- Died: 24 July 1936, Spain
- Martyred by: Republican regime
- Means of martyrdom: gunshot
- Venerated in: Roman Catholic Church
- Beatified: 29 March 1987, by Pope John Paul II
- Major shrine: Guadalajara, Spain
- Feast: 24 July
- Notable martyrs: María Pilar de San Francisco de Borja, María Ángeles de San José, and Teresa del Niño Jesús y de San Juan de la Cruz

= Carmelite Martyrs of Guadalajara =

The Carmelite martyrs of Guadalajara were three Spanish Carmelites, María Pilar de San Francisco de Borja, María Ángeles de San José and Teresa del Niño Jesús y de San Juan de la Cruz killed by Republican forces on 24 July 1936 during the Spanish Civil War.

They were beatified on 29 March 1987 by Pope John Paul II. Their feast day is 24 on July.

== Martyrdom ==
When the Civil War broke out in 1936, there was widespread persecution of religious. On July 22, 1936, as Republican militias seized the city of Guadalajara, the nuns of the Carmelite convent feared it would be burned down. That afternoon, the priest bestowed the Holy Communion to the 18 nuns, and then they all left for the city to seek refuge in nearby houses or with acquaintances.

The three nuns spent their first night with the prioress and a sister suffering from heart problems who had recently had a minor heart attack, in the basement of a hotel. The next morning at 5 a.m., they recited the Liturgy of the hours. Later, twelve sisters were then gathered in the hotel, but seeing private homes constantly under attack, their anxious hostess declared that she could only hide three of them. The prioress and the nurse moved to a house on the same street where two Carmelite friars had previously stayed. But this house only had room for two people. Sr. Thérèse of the Child Jesus then suggested to her fellow sisters Marie Pilar and Marie Ange that they follow her to another house, where some of her friends lived.

As they walked along the street, militiawoman incited her comrades to shoot the three nuns: Sr. Marie Ange was killed instantly, Sr. Marie Pilar, mortally wounded, was taken to the Red Cross hospital, where she died a few hours later, whispering, "Father, forgive them". Sr. Thérèse of the Child Jesus managed to escape, but she was caught by a militiaman named Palero, who initially claimed to want to protect her. Instead, he took her near the cemetery, where he ordered her to shout "Long live communism!", but the nun refused and instead cried out, "Long live Christ the King!". She was then shot against the cemetery wall. Other sources indicate that the nun was offered her freedom if she renounced Christ, the Church, and the Carmelite order. She reportedly refused and was killed.
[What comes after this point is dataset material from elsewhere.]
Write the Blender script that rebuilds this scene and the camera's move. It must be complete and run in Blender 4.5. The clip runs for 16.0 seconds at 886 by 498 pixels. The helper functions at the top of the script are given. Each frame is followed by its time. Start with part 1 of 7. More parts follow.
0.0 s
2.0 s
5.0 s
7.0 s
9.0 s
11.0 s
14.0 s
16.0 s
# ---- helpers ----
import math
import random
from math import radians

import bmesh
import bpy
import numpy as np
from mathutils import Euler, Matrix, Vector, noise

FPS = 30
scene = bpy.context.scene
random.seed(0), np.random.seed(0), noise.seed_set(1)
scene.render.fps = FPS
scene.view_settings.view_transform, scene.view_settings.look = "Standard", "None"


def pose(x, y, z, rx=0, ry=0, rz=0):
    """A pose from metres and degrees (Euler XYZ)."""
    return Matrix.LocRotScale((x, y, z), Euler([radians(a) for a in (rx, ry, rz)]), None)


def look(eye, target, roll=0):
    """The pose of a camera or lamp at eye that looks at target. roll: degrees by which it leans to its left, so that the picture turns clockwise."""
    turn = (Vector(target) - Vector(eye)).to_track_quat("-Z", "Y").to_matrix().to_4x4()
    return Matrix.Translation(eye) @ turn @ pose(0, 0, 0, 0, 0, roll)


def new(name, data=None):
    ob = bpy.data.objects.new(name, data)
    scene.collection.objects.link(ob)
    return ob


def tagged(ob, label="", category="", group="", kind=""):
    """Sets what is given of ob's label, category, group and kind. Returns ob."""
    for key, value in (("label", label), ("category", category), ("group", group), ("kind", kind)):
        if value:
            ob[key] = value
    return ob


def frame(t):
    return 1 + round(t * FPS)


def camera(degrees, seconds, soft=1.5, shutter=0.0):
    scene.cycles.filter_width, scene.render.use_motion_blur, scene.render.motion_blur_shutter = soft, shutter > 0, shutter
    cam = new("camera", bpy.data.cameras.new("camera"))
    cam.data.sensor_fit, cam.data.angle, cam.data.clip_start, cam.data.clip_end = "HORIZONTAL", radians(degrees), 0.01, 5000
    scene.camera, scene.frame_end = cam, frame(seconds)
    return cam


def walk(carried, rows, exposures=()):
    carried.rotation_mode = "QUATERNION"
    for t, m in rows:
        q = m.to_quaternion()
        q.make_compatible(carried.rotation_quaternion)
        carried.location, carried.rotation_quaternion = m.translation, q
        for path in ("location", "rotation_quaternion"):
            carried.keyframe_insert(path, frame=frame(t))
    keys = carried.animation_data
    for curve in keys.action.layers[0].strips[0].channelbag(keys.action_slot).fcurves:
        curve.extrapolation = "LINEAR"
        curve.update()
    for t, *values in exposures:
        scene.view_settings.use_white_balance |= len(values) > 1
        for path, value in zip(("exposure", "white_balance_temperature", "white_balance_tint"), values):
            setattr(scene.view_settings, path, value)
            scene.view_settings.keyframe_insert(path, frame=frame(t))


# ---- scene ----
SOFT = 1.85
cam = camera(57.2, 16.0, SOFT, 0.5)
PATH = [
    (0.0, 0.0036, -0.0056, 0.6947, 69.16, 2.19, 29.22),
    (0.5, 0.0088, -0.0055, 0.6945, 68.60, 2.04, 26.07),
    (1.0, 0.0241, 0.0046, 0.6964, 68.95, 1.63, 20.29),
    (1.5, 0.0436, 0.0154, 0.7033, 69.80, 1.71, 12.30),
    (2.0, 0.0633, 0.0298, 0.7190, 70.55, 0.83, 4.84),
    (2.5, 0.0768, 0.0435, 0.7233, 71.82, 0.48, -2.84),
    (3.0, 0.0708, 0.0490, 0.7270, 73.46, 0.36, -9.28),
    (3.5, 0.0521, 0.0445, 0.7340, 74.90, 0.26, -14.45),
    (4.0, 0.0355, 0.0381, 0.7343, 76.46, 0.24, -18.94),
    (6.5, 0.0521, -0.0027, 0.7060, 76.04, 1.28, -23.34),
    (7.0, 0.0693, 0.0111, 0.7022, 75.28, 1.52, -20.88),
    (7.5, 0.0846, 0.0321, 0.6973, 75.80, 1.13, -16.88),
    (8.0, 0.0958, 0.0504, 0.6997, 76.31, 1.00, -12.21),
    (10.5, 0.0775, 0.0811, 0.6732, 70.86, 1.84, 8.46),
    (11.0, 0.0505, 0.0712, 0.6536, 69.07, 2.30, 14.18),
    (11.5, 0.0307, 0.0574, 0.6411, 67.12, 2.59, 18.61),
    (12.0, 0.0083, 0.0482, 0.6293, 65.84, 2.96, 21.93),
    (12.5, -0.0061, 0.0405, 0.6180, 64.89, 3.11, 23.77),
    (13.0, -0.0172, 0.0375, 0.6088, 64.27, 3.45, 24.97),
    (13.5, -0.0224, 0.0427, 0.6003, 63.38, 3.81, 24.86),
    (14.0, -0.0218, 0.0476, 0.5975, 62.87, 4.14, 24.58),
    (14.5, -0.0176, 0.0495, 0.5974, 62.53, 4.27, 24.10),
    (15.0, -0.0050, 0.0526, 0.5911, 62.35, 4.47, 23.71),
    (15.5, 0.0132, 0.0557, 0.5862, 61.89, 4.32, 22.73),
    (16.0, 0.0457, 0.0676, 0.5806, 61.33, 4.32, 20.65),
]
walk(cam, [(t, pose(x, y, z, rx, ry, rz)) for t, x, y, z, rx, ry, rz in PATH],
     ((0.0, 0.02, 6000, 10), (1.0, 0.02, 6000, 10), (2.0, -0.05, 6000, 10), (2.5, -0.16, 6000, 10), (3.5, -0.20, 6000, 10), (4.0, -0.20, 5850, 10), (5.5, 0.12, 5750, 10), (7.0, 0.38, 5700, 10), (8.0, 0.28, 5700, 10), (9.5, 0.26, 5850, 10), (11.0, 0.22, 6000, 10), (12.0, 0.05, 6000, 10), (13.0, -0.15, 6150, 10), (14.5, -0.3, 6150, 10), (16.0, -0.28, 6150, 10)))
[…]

Immediately afterward, the bodies of the three nuns were thrown into a mass grave. This was reopened on July 15, 1941. Their bodies were identified by their scapulars and crucifixes on their chests. The mortal remains of the three nuns were removed and buried in their monastery two days later. Miracles were soon reported and attributed to the intercession of the three nuns.

== Veneration ==
On March 29, 1987, Pope John Paul II beatified the three Carmelite nuns of Guadalajara in Rome. n March 11, 2001, during the beatification in Rome of 233 Spanish martyrs of the Civil War, Pope John Paul II declared of them, "All of them, before dying, as is evident from the canonical proceedings for their declaration as martyrs, wholeheartedly forgave their executioners".